New tax rates applied in New York State

“Surprise: Most NYers did well by Trump’s tax cuts but very rich at risk” (NY Post) says that, despite New York having the nation’s highest state and local tax burden and the limit on deductions for these taxes, the typical New Yorker actually paid less in 2018.

(Exception: “the big losers from the SALT cap are concentrated among the Empire State’s highest-earning residents, the 1-percenters who generate more than 40 percent of the state’s personal-income tax as well as an outsized share of New York City taxes.”)

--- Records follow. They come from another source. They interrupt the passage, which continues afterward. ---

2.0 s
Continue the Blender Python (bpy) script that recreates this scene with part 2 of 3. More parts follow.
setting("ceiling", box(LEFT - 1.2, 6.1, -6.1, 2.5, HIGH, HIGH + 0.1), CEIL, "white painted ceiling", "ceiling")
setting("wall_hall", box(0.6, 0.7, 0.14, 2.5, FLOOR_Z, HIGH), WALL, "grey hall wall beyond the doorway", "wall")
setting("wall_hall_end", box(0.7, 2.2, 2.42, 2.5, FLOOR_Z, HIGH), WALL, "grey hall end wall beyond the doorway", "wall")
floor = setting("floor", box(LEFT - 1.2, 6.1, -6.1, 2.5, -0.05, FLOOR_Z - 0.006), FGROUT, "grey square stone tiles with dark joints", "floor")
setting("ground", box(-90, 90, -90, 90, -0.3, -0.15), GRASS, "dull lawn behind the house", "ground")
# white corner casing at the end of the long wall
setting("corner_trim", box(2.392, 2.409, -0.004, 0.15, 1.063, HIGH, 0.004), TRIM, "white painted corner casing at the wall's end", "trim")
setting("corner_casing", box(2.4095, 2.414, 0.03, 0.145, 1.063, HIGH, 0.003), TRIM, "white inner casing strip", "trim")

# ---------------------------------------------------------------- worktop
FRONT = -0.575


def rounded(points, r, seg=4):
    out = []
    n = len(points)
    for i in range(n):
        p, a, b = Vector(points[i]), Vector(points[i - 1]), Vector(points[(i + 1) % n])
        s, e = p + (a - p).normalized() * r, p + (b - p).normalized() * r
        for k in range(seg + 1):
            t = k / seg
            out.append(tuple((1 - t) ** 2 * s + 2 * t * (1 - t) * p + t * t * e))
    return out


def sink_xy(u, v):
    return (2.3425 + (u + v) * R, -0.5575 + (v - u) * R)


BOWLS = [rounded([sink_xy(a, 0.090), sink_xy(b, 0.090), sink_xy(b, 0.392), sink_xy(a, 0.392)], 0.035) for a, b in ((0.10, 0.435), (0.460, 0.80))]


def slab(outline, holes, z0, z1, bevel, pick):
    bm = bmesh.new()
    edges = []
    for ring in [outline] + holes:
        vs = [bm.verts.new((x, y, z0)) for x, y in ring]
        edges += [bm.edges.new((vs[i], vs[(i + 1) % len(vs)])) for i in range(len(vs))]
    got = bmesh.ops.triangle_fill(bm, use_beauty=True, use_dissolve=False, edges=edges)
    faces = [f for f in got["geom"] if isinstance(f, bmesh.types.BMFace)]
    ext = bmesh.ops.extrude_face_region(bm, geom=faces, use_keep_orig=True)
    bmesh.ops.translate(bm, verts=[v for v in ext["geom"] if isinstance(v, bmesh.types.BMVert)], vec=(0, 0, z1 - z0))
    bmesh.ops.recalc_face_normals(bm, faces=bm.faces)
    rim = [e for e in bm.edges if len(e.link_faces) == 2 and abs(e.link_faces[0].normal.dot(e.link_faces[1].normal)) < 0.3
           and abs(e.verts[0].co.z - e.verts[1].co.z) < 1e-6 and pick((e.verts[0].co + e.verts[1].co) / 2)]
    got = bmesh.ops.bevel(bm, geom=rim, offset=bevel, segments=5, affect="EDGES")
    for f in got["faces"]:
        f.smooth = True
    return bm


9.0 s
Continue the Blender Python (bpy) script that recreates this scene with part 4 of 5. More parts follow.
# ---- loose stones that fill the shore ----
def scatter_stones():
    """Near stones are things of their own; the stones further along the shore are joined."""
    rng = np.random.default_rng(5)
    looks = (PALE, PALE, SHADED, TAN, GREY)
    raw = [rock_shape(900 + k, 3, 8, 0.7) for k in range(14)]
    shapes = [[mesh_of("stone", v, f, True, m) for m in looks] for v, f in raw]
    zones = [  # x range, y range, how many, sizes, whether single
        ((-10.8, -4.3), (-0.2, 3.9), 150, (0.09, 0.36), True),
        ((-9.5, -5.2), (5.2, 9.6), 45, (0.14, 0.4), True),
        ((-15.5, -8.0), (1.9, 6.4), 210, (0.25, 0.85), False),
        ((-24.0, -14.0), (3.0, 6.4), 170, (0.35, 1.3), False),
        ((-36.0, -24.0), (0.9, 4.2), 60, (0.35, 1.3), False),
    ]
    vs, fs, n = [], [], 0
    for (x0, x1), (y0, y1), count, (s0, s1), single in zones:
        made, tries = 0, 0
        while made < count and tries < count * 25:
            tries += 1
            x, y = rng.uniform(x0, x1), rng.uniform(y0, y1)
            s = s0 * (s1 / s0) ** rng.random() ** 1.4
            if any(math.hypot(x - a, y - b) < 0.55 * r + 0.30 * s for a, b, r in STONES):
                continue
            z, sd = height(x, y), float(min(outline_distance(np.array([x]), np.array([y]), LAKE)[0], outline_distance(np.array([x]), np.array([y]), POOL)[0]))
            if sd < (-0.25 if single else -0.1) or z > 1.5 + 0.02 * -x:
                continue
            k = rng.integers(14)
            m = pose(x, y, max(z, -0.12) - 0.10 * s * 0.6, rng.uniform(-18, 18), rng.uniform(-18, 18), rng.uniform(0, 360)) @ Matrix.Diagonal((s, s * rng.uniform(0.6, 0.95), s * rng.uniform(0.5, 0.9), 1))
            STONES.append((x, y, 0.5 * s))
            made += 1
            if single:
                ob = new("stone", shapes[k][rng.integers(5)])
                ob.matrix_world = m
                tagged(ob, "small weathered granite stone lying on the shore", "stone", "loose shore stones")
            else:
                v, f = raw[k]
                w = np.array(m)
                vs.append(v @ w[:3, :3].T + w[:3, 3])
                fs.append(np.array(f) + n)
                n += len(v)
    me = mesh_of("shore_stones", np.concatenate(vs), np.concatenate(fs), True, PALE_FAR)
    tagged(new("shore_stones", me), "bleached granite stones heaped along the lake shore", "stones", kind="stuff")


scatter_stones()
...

This is counterintuitive. We should expect the new tax system to cut back on people in low-tax states subsidizing those in high-tax states (e.g., taxpayers in Nevada, New Hampshire, and Florida would no longer have to pay part of the cost of services provided in Manhattan). Maybe the answer is that almost everyone nationwide is getting a tax cut and folks who live in the highest tax states are getting a smaller one? Or New York is a special case because its taxes fall so heavily on a small percentage of its population?

I hope everyone is enjoying finalizing their tax returns. Should we have a contest in the comments to see who is grappling with the largest number of pages of forms? (Include forms for any LLCs or S Corps if you’re responsible for reviewing them, also for children if you need to file for them, and include 1099 and W-2 forms that you receive and review.) I think that I should clock in at roughly 500 pages this year.

6 thoughts on “New tax rates applied in New York State

  1. I have a charitable idea for patriotic NYC 1%-ers committed to thriving NYC: give us working drones (proles) 100% raise from your taxable income, it is bound to reduce 1%-ers taxes, make us proles suffer increased tax liability and will do nothing to further heat up NYC real estate market, it still will be beyond proles’ ability to buy real estate in Manhattan

  2. This year’s Federal and State returns run to 400 pages, spread over personal (104) and business (148+74+74). To be fair, that includes cover pages and overview letters from the accountant. Many thousands of $ paying the CPA to do all of this.

    • …oops, that doesn’t include the W-2s and 1099s. Maybe another 3 dozen pages there?

  3. wow 500 pages! More money more problems! the 1040 form is 2 pages and most people can just use this.

  4. Fed and state took at least 450 pages here (almost 4 inches thick). Screwed royaly by the SALT cap (property in Ma and NH) this year. Not a happy tax season. I’m nowhere near the 1 %. The bright side of the whole thing? The first page of the return will fit on a postcard, which was a talking point last election. And of course about a ream of paper needed to support that first page, plus postage to send saved for each return because they are filed electronically.

  5. Wow, I thought over 100 pages was just a joke! Guess I’m the biggest loser here.

    One page for 1040, one W2 stapled to that, one partial page for a 1040V (old fashioned, must be included when mailing a check in). The state return was worse, four pages.

    Toucan Sam: where are you seeing 2 pages for a 1040?

    My favorite line from the 1040 instructions: “The IRS can not accept a personal check for more than $100 million. Please use a different form of payment.”